Le 2012-01-13 à 10:46:00, João Pais a écrit :

and you're only talking about the aesthetical/workflow features. to bring up a subject that I am paying attention only now, try out to see how high you go with [expr pow(2,$f1)] until you loose resolution - 20 in pd, but 30 in max5 (the coming up of Pd double precision will help this, but it's a work Katja is doing alone).

There's a big difference between decimal precision as printed on screen and in text files and [netsend], and binary precision used in most other situations.

Pd is able to think of numbers bigger than a million, but won't print a million plus one. It is able to if you force it to, using less than ideal tools such as [makefilename] that creates one symbol each time, or [#sprintf] that makes you a float list of ascii codes.

Neither binary nor decimal representation is more precise than the other, it's just that their precision never matches exactly. 20 bits is slightly less than 6 decimals, whereas 16 decimals is slightly more than 53 bits.
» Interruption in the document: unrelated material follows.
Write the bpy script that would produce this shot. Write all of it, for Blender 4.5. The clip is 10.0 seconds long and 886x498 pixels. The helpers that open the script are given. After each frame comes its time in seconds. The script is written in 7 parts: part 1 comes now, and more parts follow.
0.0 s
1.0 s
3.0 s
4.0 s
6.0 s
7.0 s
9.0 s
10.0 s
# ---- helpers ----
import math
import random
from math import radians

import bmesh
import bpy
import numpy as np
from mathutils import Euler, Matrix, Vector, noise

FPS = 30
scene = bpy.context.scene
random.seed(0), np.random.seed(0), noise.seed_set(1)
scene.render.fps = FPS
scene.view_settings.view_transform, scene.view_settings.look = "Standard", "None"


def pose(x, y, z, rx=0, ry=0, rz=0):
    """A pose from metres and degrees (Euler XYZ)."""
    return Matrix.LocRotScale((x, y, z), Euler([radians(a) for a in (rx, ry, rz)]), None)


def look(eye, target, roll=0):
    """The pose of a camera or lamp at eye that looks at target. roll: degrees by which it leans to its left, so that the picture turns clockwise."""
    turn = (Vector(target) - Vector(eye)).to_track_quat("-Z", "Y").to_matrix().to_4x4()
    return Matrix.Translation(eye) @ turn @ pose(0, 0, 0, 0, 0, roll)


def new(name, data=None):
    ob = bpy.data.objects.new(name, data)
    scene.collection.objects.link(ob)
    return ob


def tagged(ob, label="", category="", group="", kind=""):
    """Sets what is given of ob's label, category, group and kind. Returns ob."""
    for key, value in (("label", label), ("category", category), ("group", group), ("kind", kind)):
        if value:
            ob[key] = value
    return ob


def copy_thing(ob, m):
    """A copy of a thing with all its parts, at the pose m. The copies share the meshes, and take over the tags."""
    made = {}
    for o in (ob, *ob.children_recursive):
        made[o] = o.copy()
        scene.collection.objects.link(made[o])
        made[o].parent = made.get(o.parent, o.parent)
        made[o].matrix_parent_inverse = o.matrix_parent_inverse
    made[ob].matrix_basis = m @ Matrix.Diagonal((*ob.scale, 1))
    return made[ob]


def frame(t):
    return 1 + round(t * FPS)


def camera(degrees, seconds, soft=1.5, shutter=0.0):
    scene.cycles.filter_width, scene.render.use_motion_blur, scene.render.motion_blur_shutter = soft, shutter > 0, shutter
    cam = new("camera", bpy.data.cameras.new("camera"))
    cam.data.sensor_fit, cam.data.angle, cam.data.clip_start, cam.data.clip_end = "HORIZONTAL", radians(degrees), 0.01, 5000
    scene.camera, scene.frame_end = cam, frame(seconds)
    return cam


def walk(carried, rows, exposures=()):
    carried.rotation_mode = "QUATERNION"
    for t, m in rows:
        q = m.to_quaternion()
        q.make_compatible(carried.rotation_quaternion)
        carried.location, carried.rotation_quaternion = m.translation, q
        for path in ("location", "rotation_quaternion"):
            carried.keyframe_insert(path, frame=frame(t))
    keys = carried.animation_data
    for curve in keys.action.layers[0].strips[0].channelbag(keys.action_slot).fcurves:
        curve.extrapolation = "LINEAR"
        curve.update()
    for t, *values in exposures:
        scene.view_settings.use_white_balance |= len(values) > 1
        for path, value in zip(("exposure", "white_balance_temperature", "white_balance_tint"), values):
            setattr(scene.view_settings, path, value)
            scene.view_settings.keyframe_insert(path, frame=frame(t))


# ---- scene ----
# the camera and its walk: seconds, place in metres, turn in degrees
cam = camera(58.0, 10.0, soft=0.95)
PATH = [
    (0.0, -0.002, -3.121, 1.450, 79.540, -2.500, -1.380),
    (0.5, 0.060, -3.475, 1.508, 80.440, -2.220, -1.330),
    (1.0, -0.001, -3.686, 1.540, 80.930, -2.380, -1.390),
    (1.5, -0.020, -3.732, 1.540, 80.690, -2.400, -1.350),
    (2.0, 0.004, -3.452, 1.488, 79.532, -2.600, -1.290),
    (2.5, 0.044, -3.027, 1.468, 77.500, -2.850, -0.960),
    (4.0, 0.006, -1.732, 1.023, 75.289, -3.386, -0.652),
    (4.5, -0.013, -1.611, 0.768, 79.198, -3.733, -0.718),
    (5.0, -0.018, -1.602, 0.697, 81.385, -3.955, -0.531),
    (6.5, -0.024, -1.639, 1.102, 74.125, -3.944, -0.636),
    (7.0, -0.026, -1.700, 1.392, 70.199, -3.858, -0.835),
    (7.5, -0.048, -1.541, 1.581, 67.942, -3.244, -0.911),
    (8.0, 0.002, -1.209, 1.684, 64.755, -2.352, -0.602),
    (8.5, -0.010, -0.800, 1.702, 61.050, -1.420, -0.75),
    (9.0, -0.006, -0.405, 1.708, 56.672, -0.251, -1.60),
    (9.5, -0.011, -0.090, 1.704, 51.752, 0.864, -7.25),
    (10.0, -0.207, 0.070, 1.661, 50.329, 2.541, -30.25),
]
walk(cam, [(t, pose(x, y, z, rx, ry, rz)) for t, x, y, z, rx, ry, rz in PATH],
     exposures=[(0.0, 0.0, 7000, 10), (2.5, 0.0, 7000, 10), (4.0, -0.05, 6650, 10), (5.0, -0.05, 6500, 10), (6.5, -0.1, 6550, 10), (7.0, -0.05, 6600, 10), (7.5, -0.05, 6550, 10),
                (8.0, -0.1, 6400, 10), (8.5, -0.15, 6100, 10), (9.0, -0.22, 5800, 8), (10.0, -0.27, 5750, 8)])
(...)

Thus you can only preserve precision by using slightly too many digits, otherwise you'll have too few.

I don't know what max5 does, but the only practical float sizes in the main processor are 24 bits and 53 bits. (this assumes that the most significant bit is not recorded because it's always one)

Which means, for example, in max you have more resolution than Pd to control the playback of large arrays with precision (up to 2147483647,

that's 31 bits. From 0 to 2147483647, you have 2147483648 numbers, which is pow(2,31) exactly (aka 1<<31), if it didn't overflow. the 32nd bit is the sign. That's using integers. I bet that you can't have integer signals. Can you ? Otherwise, you're stuck at the same limit as Pd... though Pd42 does offer a workaround as a 2nd inlet in [tabread~].
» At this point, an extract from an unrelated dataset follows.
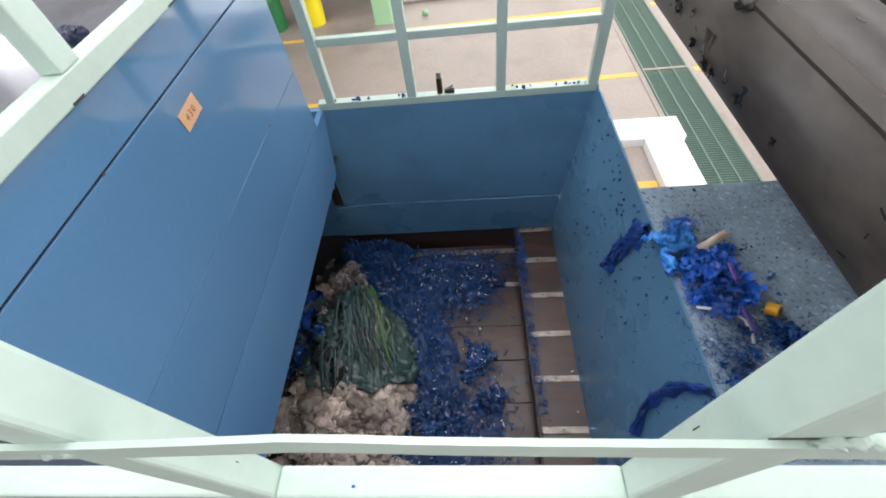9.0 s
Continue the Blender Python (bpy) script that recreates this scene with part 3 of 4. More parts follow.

Does Max offer that 2nd inlet ?

BTW : in floats, pd can exactly represent powers of two up to pow(2,127). Powers of two are represented exactly in binary. They just won't be printed exactly in decimal by default, but [makefilename %f] can print «symbol 170141183460469231731687303715884105728.000000» accurately. The float format stops working just before getting to pow(2,128). But for [tabread~] you need contiguous integers, and that stops at 16777216, and for [tabread4~] you need at least some fractions to make it useful at all (contiguous sixteenths stop at 1048576, for example). So, your power-of-2 example is misleading in another way.